The task: Return, word for word, the lines from the line holding "scene.view_settings.use_white_balance |= len(values)" through the line holding "setattr(scene.view_settings, path, value)". Include both end lines and no others.

Material:
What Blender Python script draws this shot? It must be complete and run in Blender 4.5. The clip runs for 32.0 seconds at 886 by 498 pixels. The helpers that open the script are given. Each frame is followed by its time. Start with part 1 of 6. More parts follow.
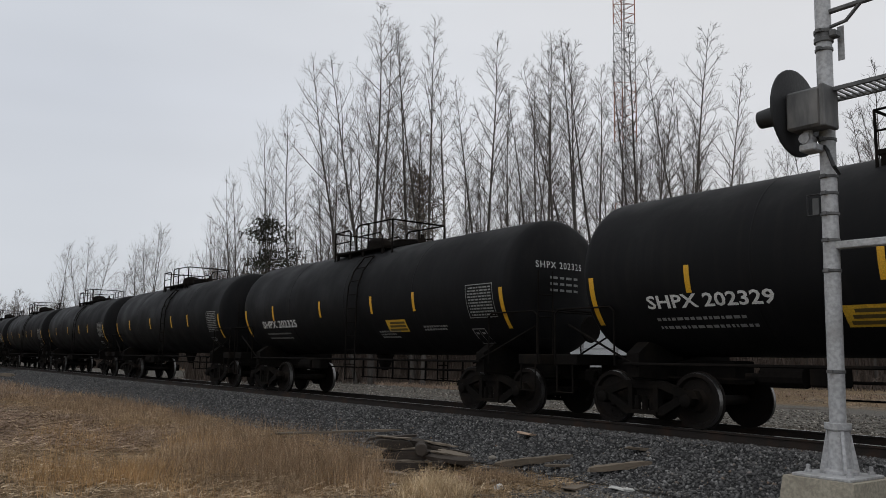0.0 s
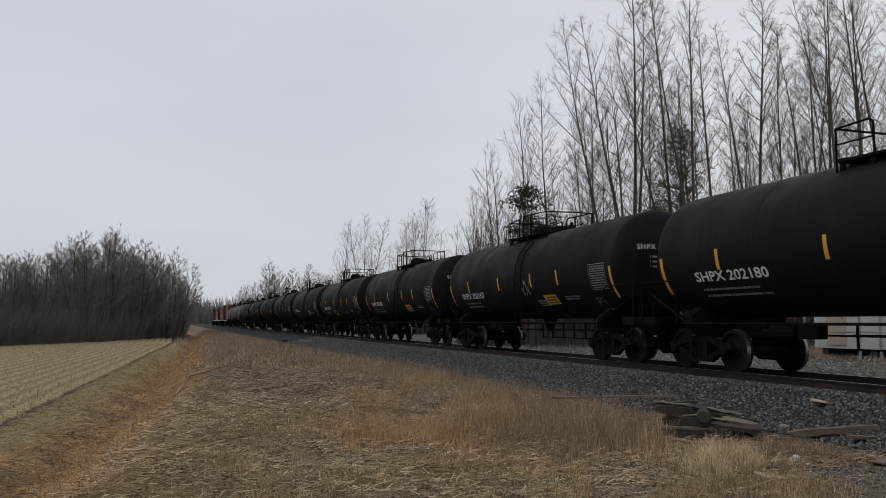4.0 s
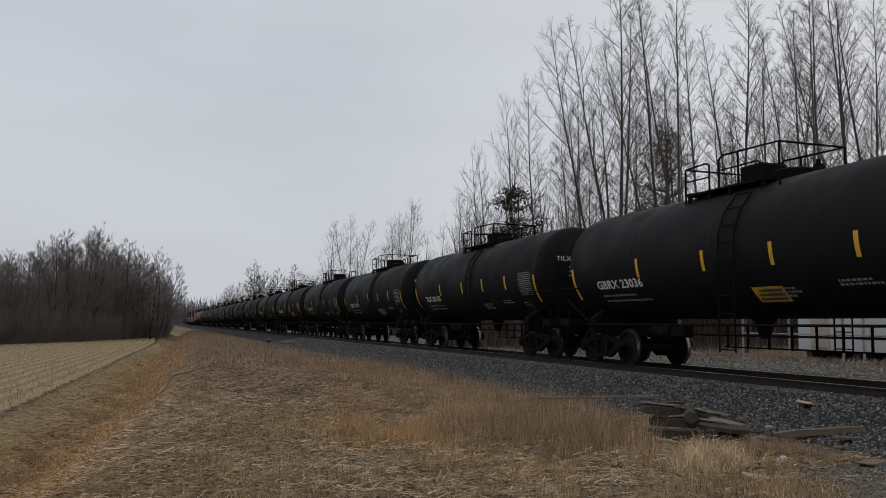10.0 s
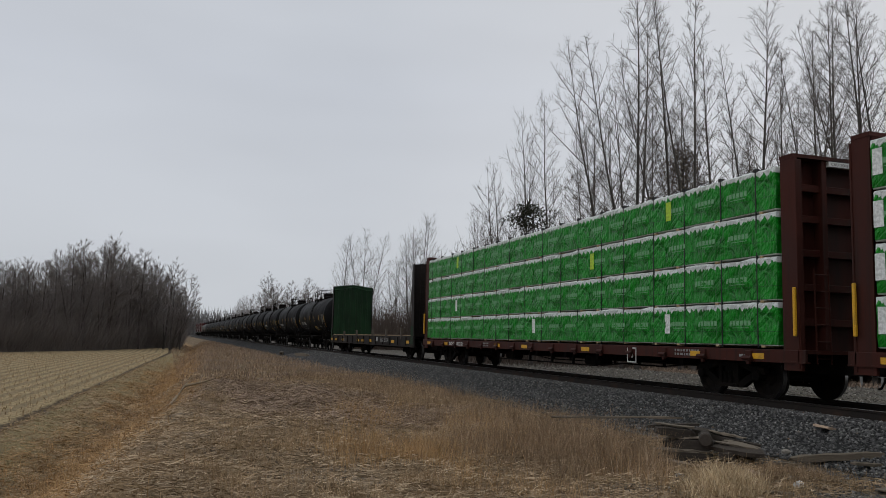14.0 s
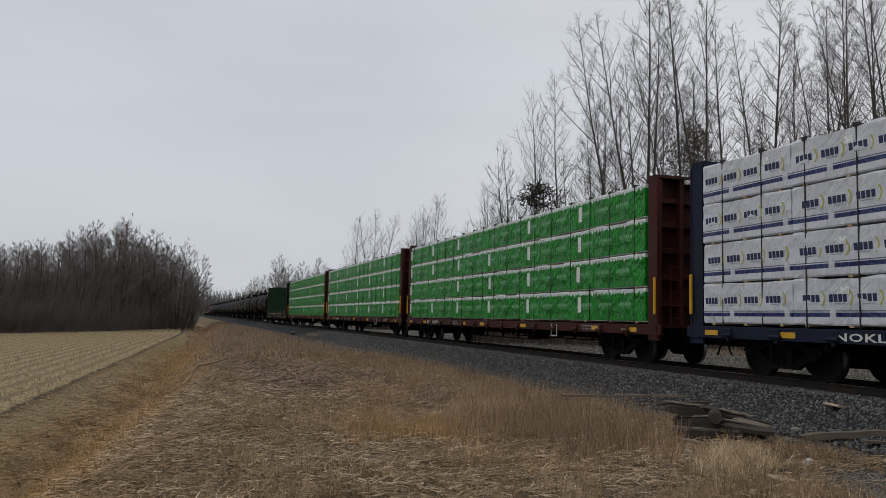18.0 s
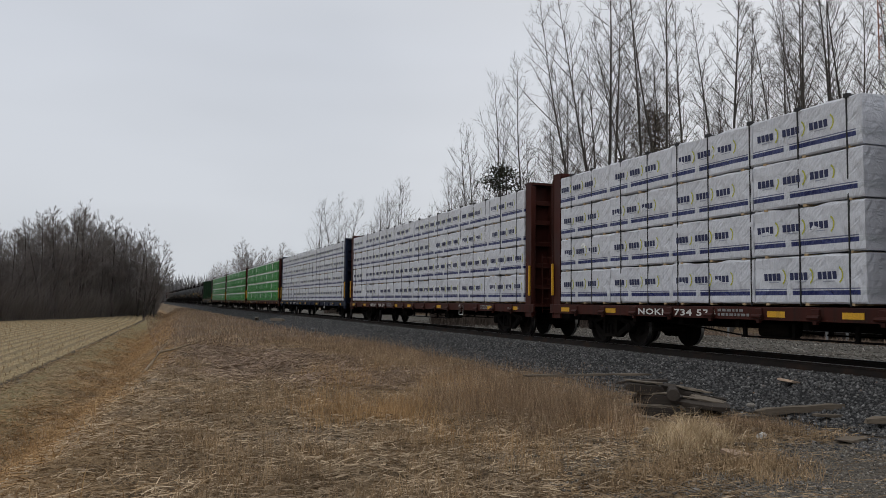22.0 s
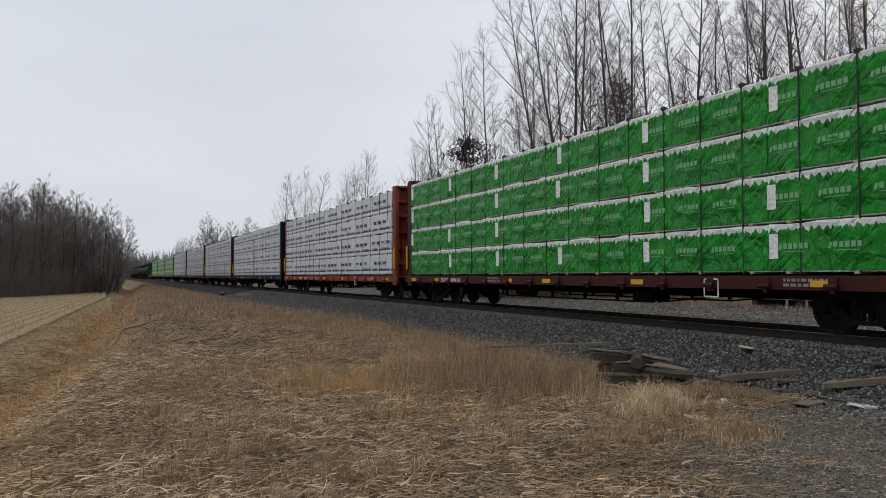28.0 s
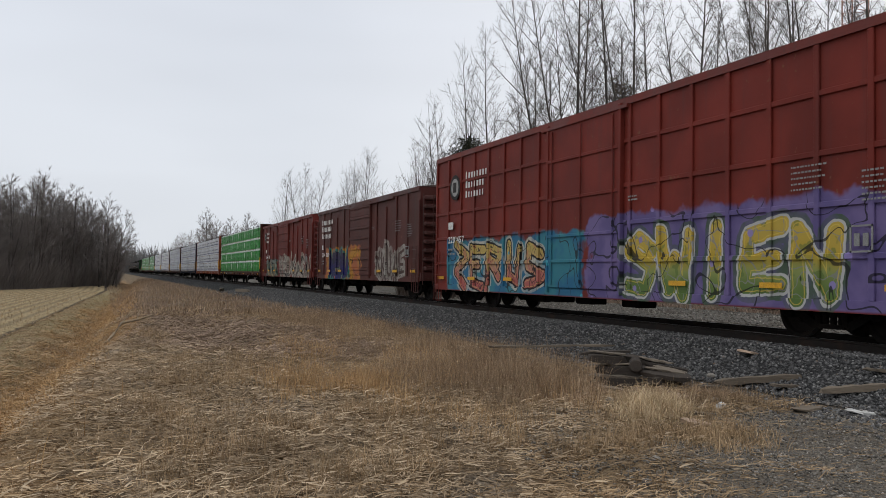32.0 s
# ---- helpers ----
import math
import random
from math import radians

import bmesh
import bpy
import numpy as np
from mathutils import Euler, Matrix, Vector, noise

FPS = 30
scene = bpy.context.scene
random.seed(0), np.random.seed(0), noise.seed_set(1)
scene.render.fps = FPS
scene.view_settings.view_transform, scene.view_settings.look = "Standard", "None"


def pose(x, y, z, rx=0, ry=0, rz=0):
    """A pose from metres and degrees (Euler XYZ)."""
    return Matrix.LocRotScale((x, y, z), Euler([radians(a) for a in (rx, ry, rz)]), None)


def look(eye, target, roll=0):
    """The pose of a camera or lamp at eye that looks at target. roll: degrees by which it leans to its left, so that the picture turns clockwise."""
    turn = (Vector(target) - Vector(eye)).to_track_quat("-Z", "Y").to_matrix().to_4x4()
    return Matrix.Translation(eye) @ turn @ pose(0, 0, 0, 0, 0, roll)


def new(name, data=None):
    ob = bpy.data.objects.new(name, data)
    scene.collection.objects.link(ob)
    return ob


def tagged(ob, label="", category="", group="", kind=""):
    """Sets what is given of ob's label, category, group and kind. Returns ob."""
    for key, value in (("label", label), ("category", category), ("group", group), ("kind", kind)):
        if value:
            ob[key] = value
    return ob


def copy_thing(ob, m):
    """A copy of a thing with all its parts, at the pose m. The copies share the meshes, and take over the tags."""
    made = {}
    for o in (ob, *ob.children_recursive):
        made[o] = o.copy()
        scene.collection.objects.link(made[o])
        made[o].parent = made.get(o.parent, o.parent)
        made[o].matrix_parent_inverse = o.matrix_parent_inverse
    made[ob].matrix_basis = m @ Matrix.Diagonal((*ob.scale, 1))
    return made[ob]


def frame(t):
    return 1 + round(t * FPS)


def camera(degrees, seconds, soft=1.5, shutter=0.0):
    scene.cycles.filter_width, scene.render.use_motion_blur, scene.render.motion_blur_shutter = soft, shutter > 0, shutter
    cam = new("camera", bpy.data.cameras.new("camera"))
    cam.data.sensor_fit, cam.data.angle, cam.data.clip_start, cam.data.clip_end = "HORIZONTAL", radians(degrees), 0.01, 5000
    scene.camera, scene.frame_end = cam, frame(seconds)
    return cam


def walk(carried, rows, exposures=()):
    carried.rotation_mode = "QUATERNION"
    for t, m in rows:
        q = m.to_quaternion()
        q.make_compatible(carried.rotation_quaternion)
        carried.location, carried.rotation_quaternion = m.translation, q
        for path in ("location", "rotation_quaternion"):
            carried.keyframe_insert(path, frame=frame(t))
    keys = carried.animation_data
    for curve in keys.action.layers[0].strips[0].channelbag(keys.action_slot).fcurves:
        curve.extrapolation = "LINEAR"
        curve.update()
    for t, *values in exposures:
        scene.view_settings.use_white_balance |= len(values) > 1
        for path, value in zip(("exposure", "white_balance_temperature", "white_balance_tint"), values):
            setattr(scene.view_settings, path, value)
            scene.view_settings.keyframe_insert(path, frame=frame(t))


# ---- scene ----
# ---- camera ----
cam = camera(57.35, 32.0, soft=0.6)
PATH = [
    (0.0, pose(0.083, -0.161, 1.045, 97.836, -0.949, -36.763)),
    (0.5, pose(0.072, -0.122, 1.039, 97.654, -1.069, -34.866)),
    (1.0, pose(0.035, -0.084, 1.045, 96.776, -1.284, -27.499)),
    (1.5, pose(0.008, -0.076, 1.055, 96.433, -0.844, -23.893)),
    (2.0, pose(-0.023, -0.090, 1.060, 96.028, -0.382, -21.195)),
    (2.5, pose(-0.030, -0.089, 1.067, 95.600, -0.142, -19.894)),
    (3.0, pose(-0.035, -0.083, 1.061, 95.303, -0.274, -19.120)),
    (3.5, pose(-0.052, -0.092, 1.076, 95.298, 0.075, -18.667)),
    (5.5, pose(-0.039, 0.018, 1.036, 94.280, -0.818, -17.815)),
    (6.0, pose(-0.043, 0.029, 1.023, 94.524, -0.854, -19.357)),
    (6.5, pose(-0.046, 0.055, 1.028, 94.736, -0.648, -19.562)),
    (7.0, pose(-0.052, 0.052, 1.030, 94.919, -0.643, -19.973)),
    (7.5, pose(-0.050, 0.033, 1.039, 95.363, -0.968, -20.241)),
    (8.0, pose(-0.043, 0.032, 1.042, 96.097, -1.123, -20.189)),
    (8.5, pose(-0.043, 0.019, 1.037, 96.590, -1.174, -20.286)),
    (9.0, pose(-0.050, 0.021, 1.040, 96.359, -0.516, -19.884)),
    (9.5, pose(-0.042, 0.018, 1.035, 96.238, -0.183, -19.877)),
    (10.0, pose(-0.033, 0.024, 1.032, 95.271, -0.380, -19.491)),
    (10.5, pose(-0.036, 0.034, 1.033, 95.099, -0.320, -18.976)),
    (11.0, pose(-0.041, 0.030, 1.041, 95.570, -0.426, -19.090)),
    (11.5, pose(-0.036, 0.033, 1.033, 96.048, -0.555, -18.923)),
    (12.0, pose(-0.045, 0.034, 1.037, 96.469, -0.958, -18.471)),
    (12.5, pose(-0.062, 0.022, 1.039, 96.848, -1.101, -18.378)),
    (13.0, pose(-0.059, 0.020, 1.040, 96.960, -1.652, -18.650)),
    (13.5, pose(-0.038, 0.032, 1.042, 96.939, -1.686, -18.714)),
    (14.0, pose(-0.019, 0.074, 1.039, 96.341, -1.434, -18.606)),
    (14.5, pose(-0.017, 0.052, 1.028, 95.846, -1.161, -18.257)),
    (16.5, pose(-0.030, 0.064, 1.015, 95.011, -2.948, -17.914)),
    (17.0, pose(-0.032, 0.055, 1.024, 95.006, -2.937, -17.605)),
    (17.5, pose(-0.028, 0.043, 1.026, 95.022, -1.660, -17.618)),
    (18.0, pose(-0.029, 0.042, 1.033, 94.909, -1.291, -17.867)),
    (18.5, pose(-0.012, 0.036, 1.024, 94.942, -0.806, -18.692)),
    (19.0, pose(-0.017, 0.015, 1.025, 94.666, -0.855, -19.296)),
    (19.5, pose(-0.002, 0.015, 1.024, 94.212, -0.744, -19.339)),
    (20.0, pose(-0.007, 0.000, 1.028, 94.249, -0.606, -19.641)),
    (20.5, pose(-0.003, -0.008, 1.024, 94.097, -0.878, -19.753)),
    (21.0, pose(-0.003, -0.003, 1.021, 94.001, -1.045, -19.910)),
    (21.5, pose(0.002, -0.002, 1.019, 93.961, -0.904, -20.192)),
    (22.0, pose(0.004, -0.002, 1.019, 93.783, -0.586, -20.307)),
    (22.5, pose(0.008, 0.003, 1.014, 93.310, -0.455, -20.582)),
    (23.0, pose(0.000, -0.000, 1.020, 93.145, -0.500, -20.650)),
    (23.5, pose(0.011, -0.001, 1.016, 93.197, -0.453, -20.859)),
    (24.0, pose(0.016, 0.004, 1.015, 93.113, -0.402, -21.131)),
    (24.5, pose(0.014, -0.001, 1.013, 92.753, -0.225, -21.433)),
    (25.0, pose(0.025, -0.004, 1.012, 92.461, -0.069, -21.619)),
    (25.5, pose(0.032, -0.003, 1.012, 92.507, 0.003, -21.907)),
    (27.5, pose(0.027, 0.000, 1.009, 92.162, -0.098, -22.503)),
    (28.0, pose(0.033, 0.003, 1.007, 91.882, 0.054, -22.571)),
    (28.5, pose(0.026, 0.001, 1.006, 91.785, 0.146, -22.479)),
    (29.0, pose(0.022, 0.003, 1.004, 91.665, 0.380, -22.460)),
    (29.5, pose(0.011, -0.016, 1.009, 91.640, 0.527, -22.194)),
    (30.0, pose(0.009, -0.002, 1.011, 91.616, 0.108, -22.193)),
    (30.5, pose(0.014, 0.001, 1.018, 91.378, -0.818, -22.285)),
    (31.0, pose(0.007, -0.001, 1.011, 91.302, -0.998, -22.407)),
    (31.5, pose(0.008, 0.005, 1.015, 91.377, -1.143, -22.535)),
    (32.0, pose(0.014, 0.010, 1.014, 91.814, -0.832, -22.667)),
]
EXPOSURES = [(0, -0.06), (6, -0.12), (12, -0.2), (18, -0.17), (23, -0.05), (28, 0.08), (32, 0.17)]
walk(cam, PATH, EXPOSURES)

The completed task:
        scene.view_settings.use_white_balance |= len(values) > 1
        for path, value in zip(("exposure", "white_balance_temperature", "white_balance_tint"), values):
            setattr(scene.view_settings, path, value)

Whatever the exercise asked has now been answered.